IBM has an example of memory clustering. Each system can be configured with a standard number of OMI modules. Then a workload running on a node can utilize additional memory in other nodes. There is a latency hit, but IBM says it is 50-100ns of additional latency using short reach cabling which makes it better than Infiniband and RDMA.
With OMI supporting more than just traditional DRAM (think storage-class memory in the future), one can build systems with up to 2PB of memory.
One of the biggest challenges in the data center is DRAM sprawl. DRAM is spread across multiple tiers of a system, and as a result, it is often idle. Since DRAM is relatively expensive, using less DRAM or DRAM more efficiently can save enormous sums in data center build-outs.
IBM sees the ability of POWER10 to cluster and share memory as attractive to both scale up to new applications where getting 1-2PB of memory in an SMP system was impossible or where it was (even more) cost-prohibitive.
Beyond these IBM-centric features, Power10 will also support PCIe Gen5. That allows the new chips to be on the same generation of PCIe as other chips that we expect to see in the 2021-2022 timeframe including Intel’s Sapphire Rapids Xeons and AMD’s Genoa generation of EPYC processors.
PCIe Gen5 is where we expect other chip vendors to support CXL, so we are awaiting that story. A fun fact is that in the Linux kernel, the OpenCAPI user library is “libocxl” so we will leave that there.
Overall, IBM sees Power10 as offering around a 3x speedup over Power9 which is an enormous generational leap, albeit POWER tends to see slower cycles and thus larger generational leaps.
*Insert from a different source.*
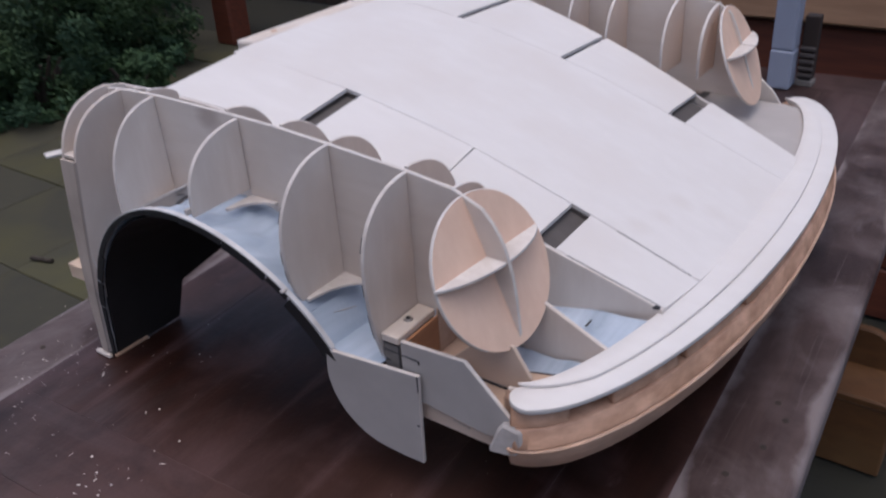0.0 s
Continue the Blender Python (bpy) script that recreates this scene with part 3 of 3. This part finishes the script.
    part("floor_wedge", wedge(lambda i, j: (-0.0122 + (0.002 + 0.024 * i) * j,)), FLOORTAN, body)
    part("pencil_and_crease_line", shell(12, 1, lambda i, j: at(0.040 + 0.114 * i, -0.0088 + 0.0225 * i + (0.0010 + 0.0006 * math.sin(11 * i)) * j, 0.1195 + 0.0132 * i), 0.0005), PENCIL, body)


def nose():
    """The curved front: a two-layer top ring, a core of blocks, a lower ring."""
    def ring(inner, outer, z0, z1, n=72, t0=-1.0, t1=1.0, size=0.0008, tuck=0.0, taper=False, rough=0.0, rounded=False):
        bm = bmesh.new()
        rows = []
        for k in range(n + 1):
            t = t0 + (t1 - t0) * (0.5 - 0.5 * math.cos(math.pi * k / n) if rounded else k / n)
            a = math.pi / 2 * t
            near_end = min(t - t0, t1 - t)
            (xi, ci, bi), (xo, co, bo) = inner, outer
            pi = (xi + ci * math.cos(a), YN + bi * math.sin(a))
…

A surprisingly large number of STH readers run IBM Power-based servers at work. Those same readers are the target audience for Power10. For those who have no plans to transition to IBM’s newest architecture, these chips are equally as interesting. They give a glimpse into the future of computing by showing a processor’s features that is designed to launch closer to AMD EPYC Genoa and Intel Sapphire Rapids Xeons. IBM, given its semi-captive market, can be more aggressive pushing for new models such as OMI, but something similar will likely happen on the x86 side of the house.